I’m watching my face change now that I walk around with only upper teeth which are as useless as my old rotten teeth. My lips that were always thin have shrunk to slices barely visible and slivered as a knife edge. I keep losing weight because I can’t eat which I love I have been both thin and fat in my life I prefer thin even though thin is just a construct in my head (I’m so incredibly vain I have always thought I was beautiful is it shocking to read that I don’t care besides it’s probably a lie but one I’ve told myself) but I can’t afford the expensive clothes I love and even if I could afford them what am I going to do walk around in the forest with them? Show off to the storm front? Roll around in the low tide in them? Kelp them up slime them in and out then slide down the moss covered boat ramp in them?
There was something I wanted to write about beauty about our culture’s idea of beauty. Bardot was beautiful when she was young when I was young and now she is old and she let herself age truly a European ideal not an American ideal. American film stars refuse to age. Everyone refuses to age. I am proud of aging of not dying. Staying alive was not the only option in my family of origin.

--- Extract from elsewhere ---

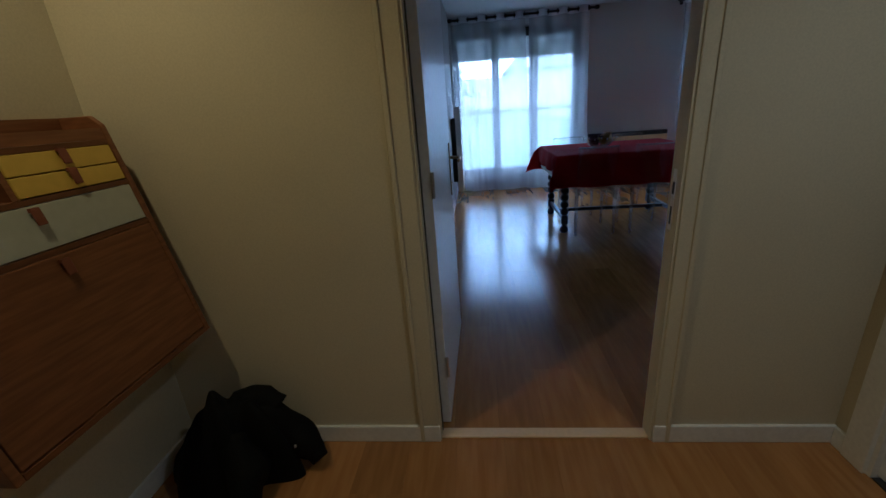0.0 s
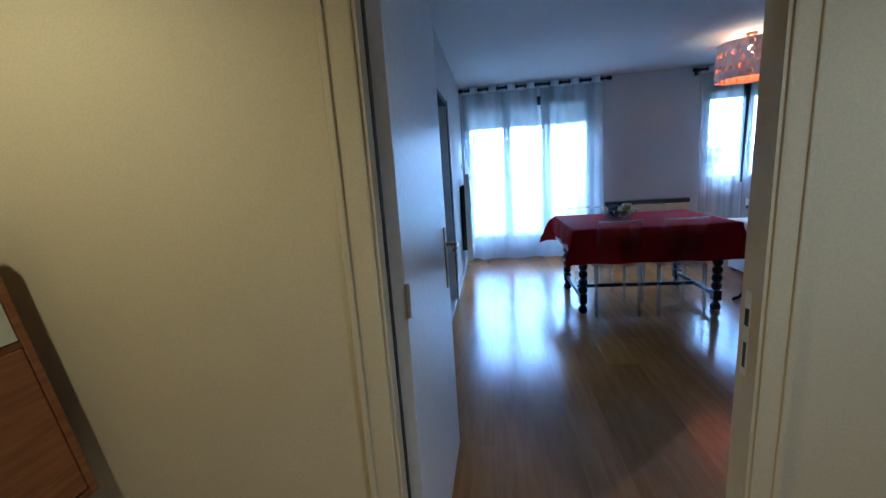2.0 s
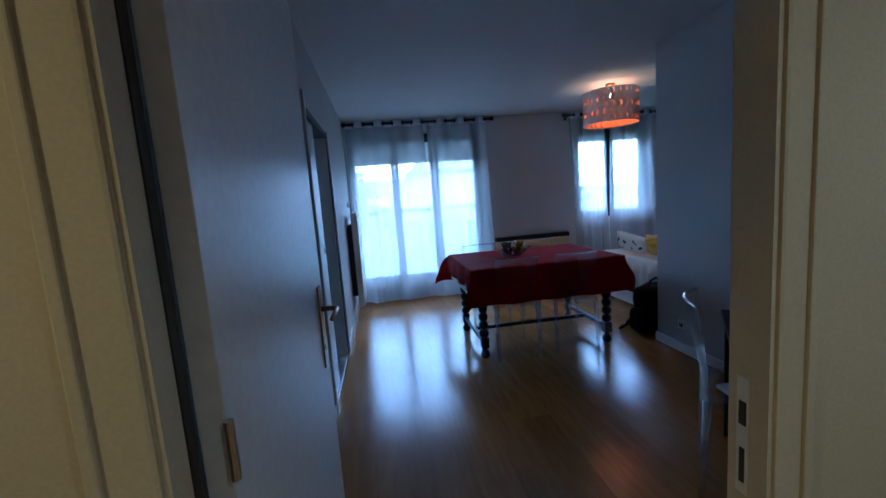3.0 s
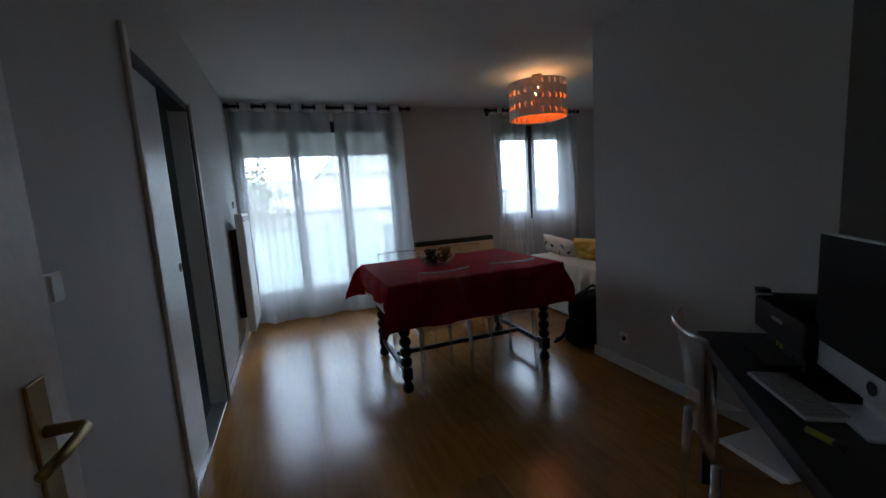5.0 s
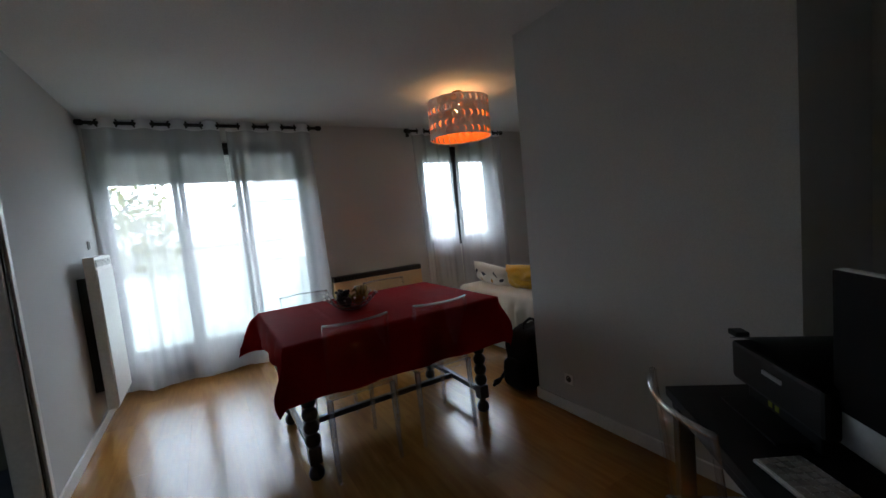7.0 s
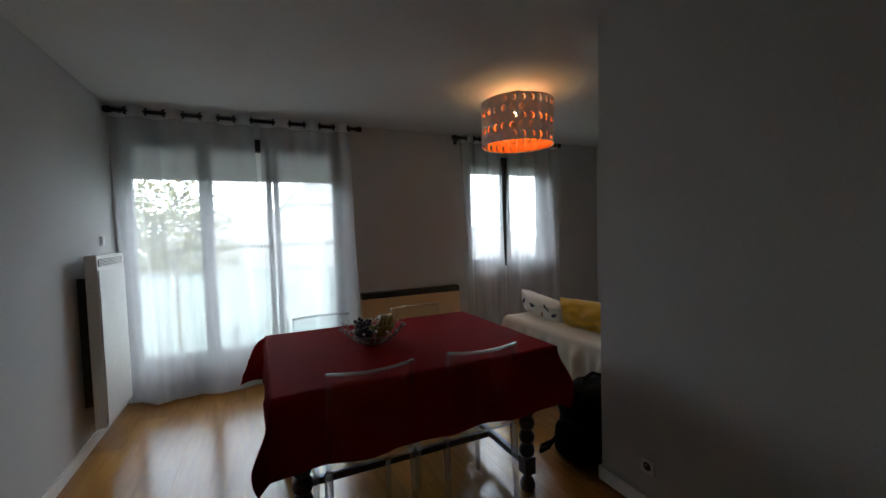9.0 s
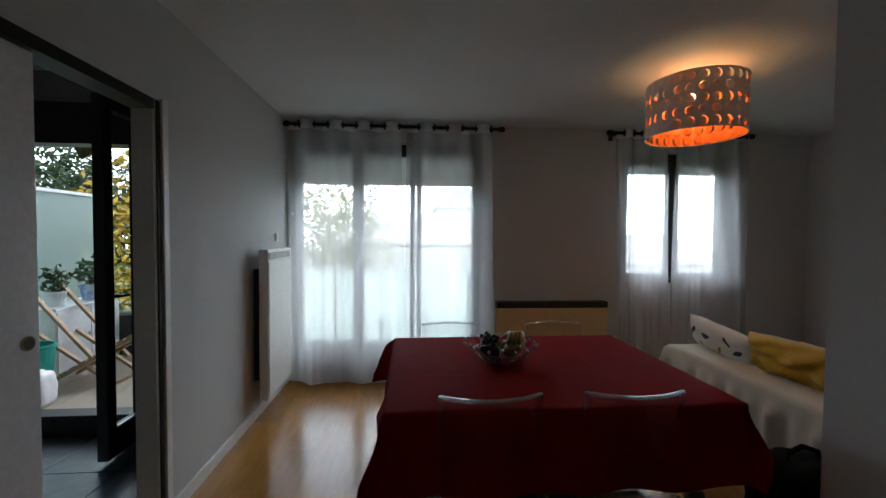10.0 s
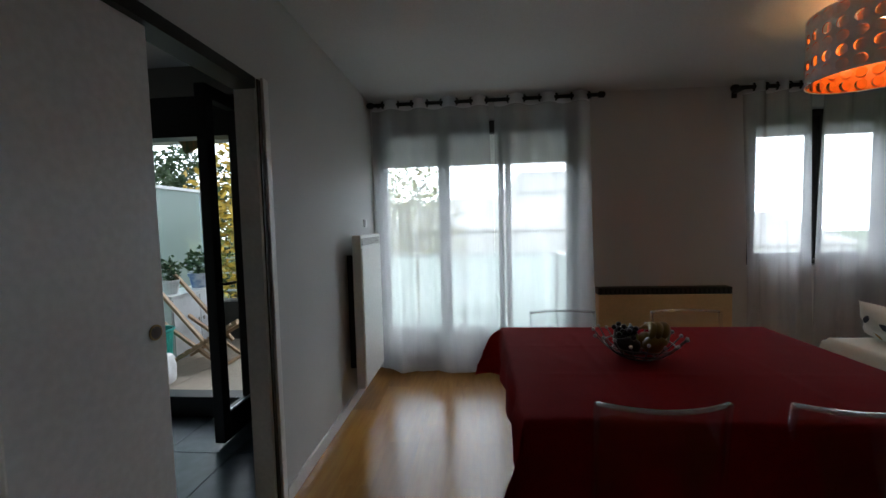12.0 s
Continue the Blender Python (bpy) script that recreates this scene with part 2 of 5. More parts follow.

I had some thoughts going then I got distracted by yet another dreaded waiting day when all my insecurities and anxieties float to the top of my head which is every bit as bullshit as my moods being affected by weather or tides or the moon that is me right I’m doing that. So I watched a terrible movie this morning. I carved an apple to cook in my oatmeal. There was comfort in the peeling and coring and thin slicing of the apple the knife in my hand because I currently can’t eat apples unless they’re cooked. I’ve become expert at finding ways to make food soft enough to swallow. I have words in my head but they’re not pushing themselves together they’re not behaving I can’t pin them down or make a sentence I haven’t written poetry in decades (months I’m a liar).
bascule
Jackknife Bridge
bleeding callus
snap pouch
zone 15
Galt
There is nothing happening with those words. They float and zip in and out and trigger nothing. I send them to myself in endless emails with vague subject lines.They’re mine but they’re stupid as starlings. I used to be a poet on fire! There is a thing that happens or doesn’t happen. Sometimes it seems my psychotropic meds work exactly as they’re supposed to. We get along. We cope. We’re okay. Then on other days it seems they don’t do anything. And of course the numb days. Science isn’t an exact science now is it? It’s an old joke I know. Mea culpa.

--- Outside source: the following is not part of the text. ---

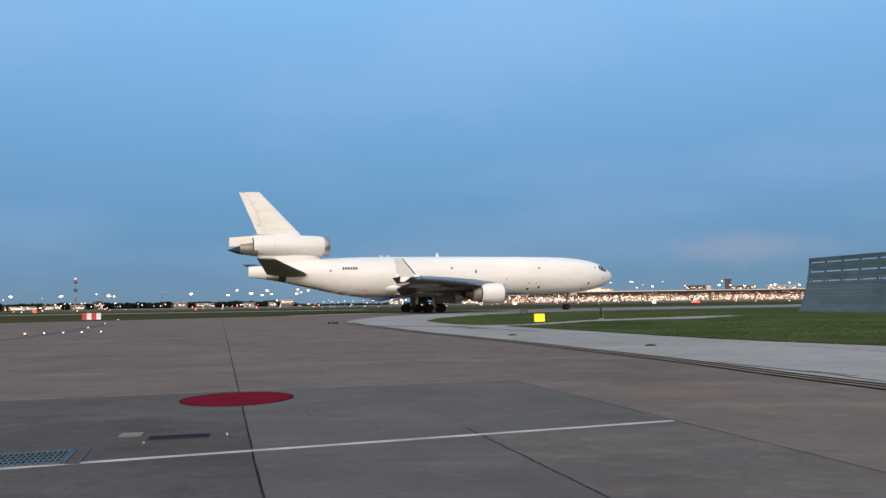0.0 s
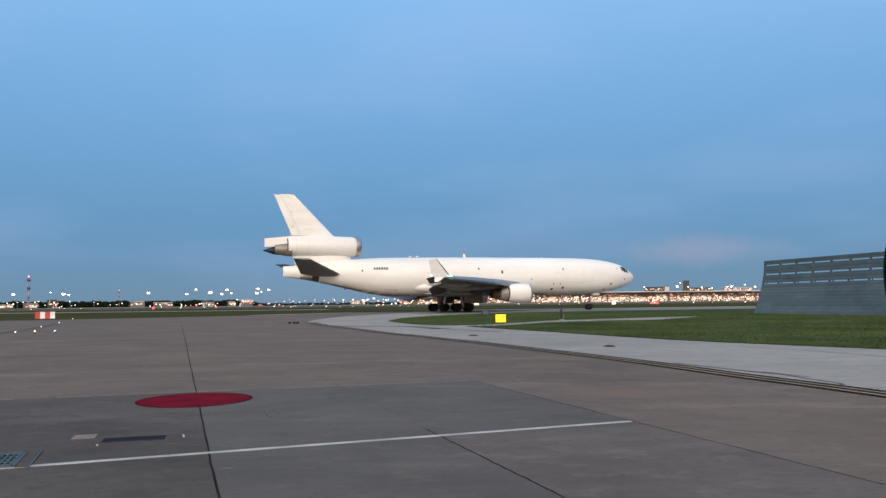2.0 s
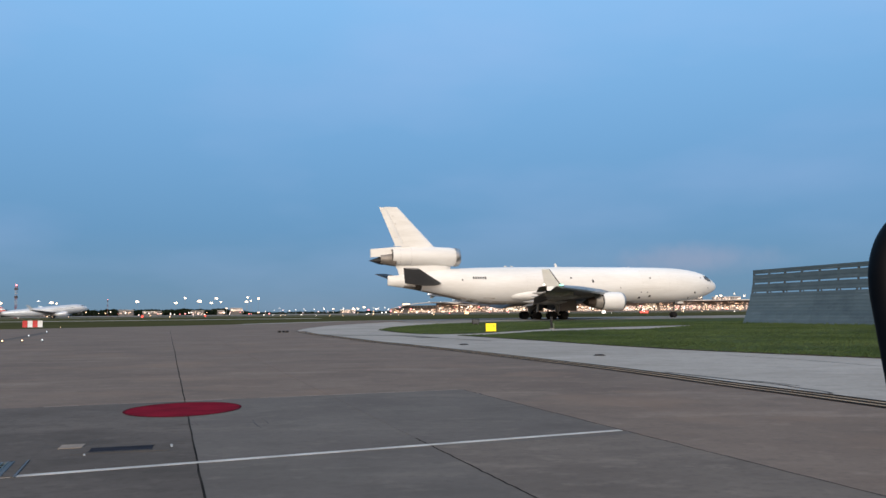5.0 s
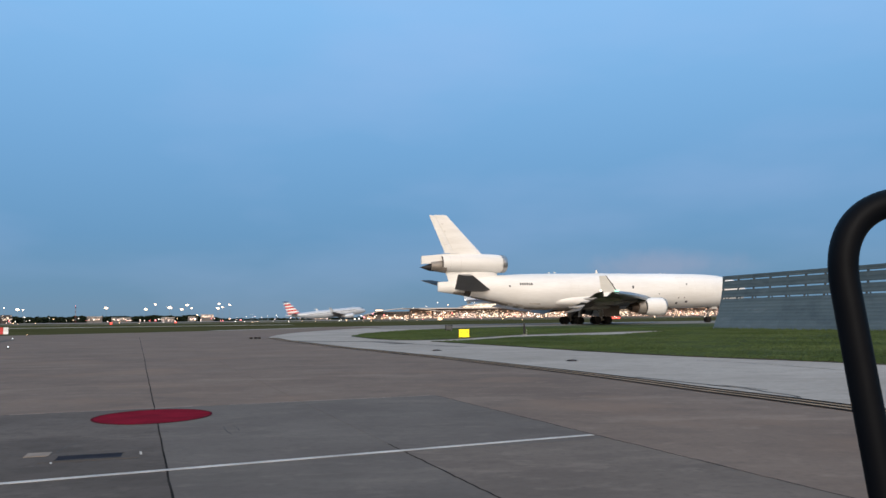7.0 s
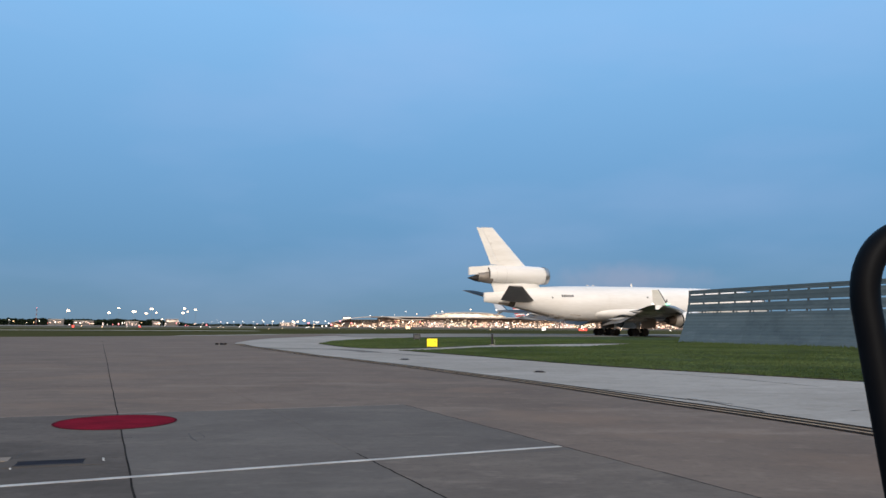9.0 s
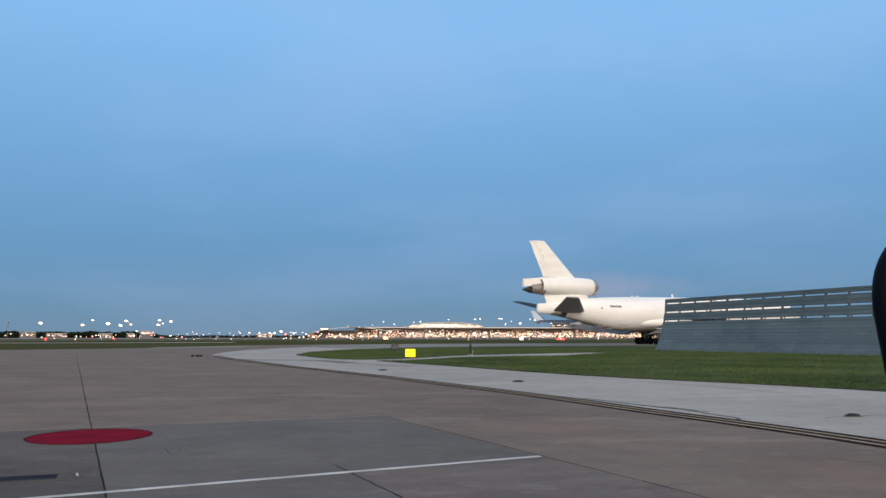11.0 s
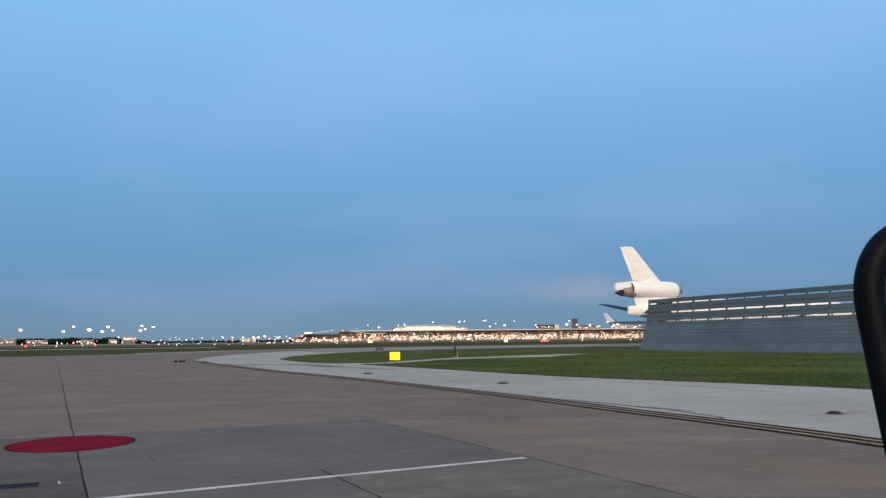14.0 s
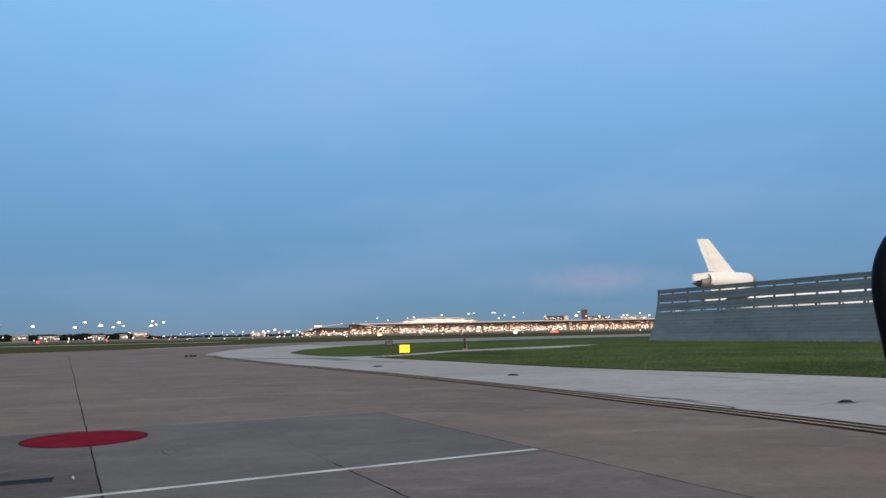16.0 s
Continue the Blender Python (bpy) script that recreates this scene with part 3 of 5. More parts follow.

Well, this is definitely a poem, a brilliant muscly poem that spins and feints and curls and then let’s the hammer fall, yet not to injure but to see everything plain, not flinching, brave and daring to look what is in the eye. I am happy for your two checks each month steady as rain. Happy for the doctor who prescribes the cocktail. Happy to witness the beautiful sourdough. Not happy about the quack dentist but love that you’re putting the fight elsewhere. You haven’t lost the fight. You just fight differently now. I love you.
I am heartbroken, reading this. I wish I could buoy you up, toss you far off into the sea. Where you could float along for a while, until some peace blows back through your too-often troubled house. As it is, please let me know if I CAN help you in some way.